In this article I will explain briefly about how to use iometer for simulating I/O load. Here in my test a 600GB LUN is provisioned from a Compellent storage array and connected to an ESXI 6.5 server as a data store. I've created a VM with 2 disks (C and E for OS and data) on the 600GB data store. We will be using drive E (40 GB) for the test with NTFS partition having 4KB allocation unit size.
Parameters:
Disk Workers - 2 (that means 2 worker threads will run simultaneously during the test)
Disk Targets - Select drive E on both disk workers
Maximum Disk Size - 0 (entire drive E will be used for the test)
Rest all values - default
Network Targets - leave the settings as it is (as we are not doing network stress)
Access Specifications - it specifies the read/ write block size, percentage of read/ write, random/ sequential access etc.
Max IOPS at - 512 bytes transfer request size, 100% sequential, 100% reads
Max throughput at - 64K transfer request size, 100% sequential, 100% reads
In a real world situation it totally depends on the type of workloads.
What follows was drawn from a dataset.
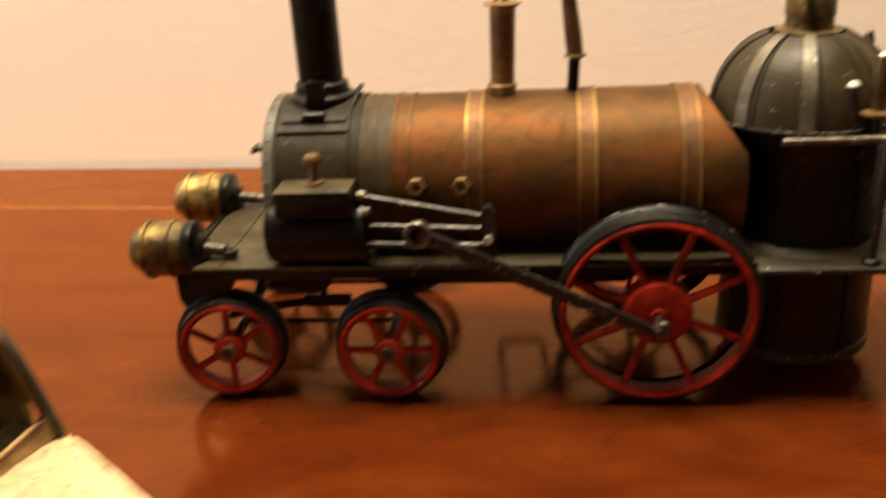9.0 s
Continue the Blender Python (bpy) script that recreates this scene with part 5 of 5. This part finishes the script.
smear_field("rubbed_spot", RUBBED, bus, "pale rubbed spots on the paint", 32, [
    (60, near_line([(-0.2110, 0.0200), (-0.2130, 0.1340)], 0.0006, 0.0014), 0.0010),
    (40, near_line([(-0.2130, 0.1340), (-0.1550, 0.1335)], 0.0009, 0.0014), 0.0012),
    (50, near_line([(-0.1480, 0.0200), (-0.1480, 0.1300)], 0.0007), 0.0009),
    (40, near_line([(-0.1540, 0.0200), (-0.1540, 0.1300)], 0.0007, 0.0014), 0.0009),
    (30, lambda q: on_hood(q, spread=0.05), 0.0012),
    (12, on_hood, 0.0005)])

# painted words and number
LET = worn("maroon lettering paint", (0.15, 0.028, 0.014), (0.10, 0.018, 0.010), (0.20, 0.04, 0.02), (0.5, 0.7), dirt=0.2)
yb = BUSC - SIDE - 0.0003
up = Vector((0.10, 0, 1))
lettering("lettering", "WEST", LET, bus, (-0.3130, yb, 0.0505), (1, 0, 0.16), up, 0.0070, 0.0262, 0.004)
lettering("lettering", "YORKSHIRE", LET, bus, (-0.2755, yb, 0.0535), (1, 0, 0.175), up, 0.0070, 0.0550, 0.004)
lettering("fleet_number", "648", LET, bus, (-0.1375, BUSC - SIDE + 0.115 * 0.0125 - 0.0004, 0.0625), (1, 0.115, 0.17), up, 0.0115, 0.0265, 0.002)

# flecks of dried paint
rng = random.Random(7)
bm = bmesh.new()
spots = []
for _ in range(55):
    a = radians(rng.triangular(12, 95, 35))
    k = rng.uniform(0.052, 0.0670)
    rz = (0.0467 - 0.0036 * max(0, (k - 0.054) / 0.0125) ** 2) * 0.96
    spots.append((Vector((-0.0460 + 0.0428 * math.cos(a) ** 0.8 if a < 1.57 else -0.046, BUSC - k, 0.0100 + rz * math.sin(a) ** 0.8)), Vector((math.cos(a), -(k - 0.05) * 40, math.sin(a))), rng.uniform(0.0002, 0.00045)))
spots.append((Vector((-0.0210, BUSC - 0.0650, 0.0500)), Vector((0.3, -0.5, 0.8)), 0.0014))
for _ in range(16):
    s = rng.uniform(-0.078, -0.026)
    k = rng.uniform(-0.9, 0.9)
    half = (0.0425 - 0.0215 * hk(s)) * (FARSIDE if k > 0 else 1)
    edge, mid = 0.0915 - 0.0078 * hk(s) ** 1.5, 0.0965 - 0.0085 * hk(s) ** 1.3
    spots.append((Vector((s, BUSC + k * half, edge + (mid - edge) * (1 - abs(k) ** 1.7))), Vector((0, 0, 1)), rng.choice((0.0003, 0.0004, 0.0005, 0.0009))))
for _ in range(7):
    spots.append((roof_at(rng.uniform(-0.15, -0.12), rng.uniform(0.8, 1.8), 0), Vector((0, -0.3, 1)), rng.uniform(0.0003, 0.0006)))
for _ in range(14):
    spots.append((Vector((rng.uniform(-0.15, -0.105), BUSC - rng.uniform(0.060, 0.071), 0.0155)), Vector((0, 0, 1)), rng.uniform(0.0003, 0.0007)))
for c, d, r in spots:
    add_lathe(bm, c - d.normalized() * 0.0002, d, [(0, r), (r * 0.45, r * 0.75), (r * 0.65, 0)], 8, False)
tagged(part("paint_fleck", bm, FLECK, bus, "scattered flecks of dried white paint"), kind="stuff")
for i in range(34):
    s = rng.triangular(-0.1215, -0.1060, -0.1110)
    r = rng.uniform(0.0005, 0.0015)
    bm = lathe((s, BUSC - 0.0580 - rng.uniform(-0.0012, 0.0015) + (s + 0.113) * 0.05, 0.0160), (rng.uniform(-0.3, 0.3), 0, 1), [(0, r), (r * 0.3, r * 0.85), (r * 0.45, r * 0.4), (r * 0.48, 0)], 9, False)
    for v in bm.verts:
        v.co += Vector((0.3, 0.3, 0.15)) * r * noise.noise(v.co * 900)
    part("filler_lump", bm, FLECK, bus)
Here we are considering 4KB blocks, with 90% write, 10% read and 100% random access. These values are close to and are applicable to most virtualization workloads.
Transfer Request Size - 4KB
Percent Random/ Sequential Distribution - 100% Random
Percent Read/ Write Distribution - 90% Write
Rest all values - default
Once all the above settings are configured, you can click the green flag on the top to start the test. Now when you start it, you can see a test file (iobw.tst) will be created in drive E which will grow to the entire size of the disk (approx. 40GB). This is shown in the screenshots below.
Note: For creating a 40GB test file it takes few minutes
On the results display tab, set update frequency to 1 second to view real time results. You can also use the performance monitor tools to view disk reads and writes to cross check with the values of iometer.
Total I/Os per second = disk reads/ sec + disk writes/ sec
You can also monitor read/ write operations of your data store as shown below. These values should also match the results obtained from iometer and perfmon (as there is only one VM on this data store). In the below graph you can see the data store was almost idle as there was no operations on it. The moment I started iometer, it is creating iobw.tst file which is basically a 40GB write operation on drive E.
There is one more way you can monitor the IOPS value. While the iometer is running open resource monitor and observe disk activity generated by dynamo.exe. Make a note of total bytes. Convert it to Kilobytes and divide it by 4. This gives you the total IOPS which also should be close to values generated by iometer which is shown below.
ESXI performance graph is also shown below.
Final results:
iometer - 3799 IOPS
Perfmon - 372 + 3344 = 3716 IOPS
Disk activity monitor - (15291932 Bytes) 14933KB/ 4KB = 3733 IOPS
ESXI performance monitor - 373 + 3365 = 3738 IOPS
Note: To simulate a complex real world scenario or to benchmark your storage system you can provision multiple LUNs from the storage array, host few virtual machines on those LUNs and run iometer with different access specifications.
Hope this article was useful to you. Cheers.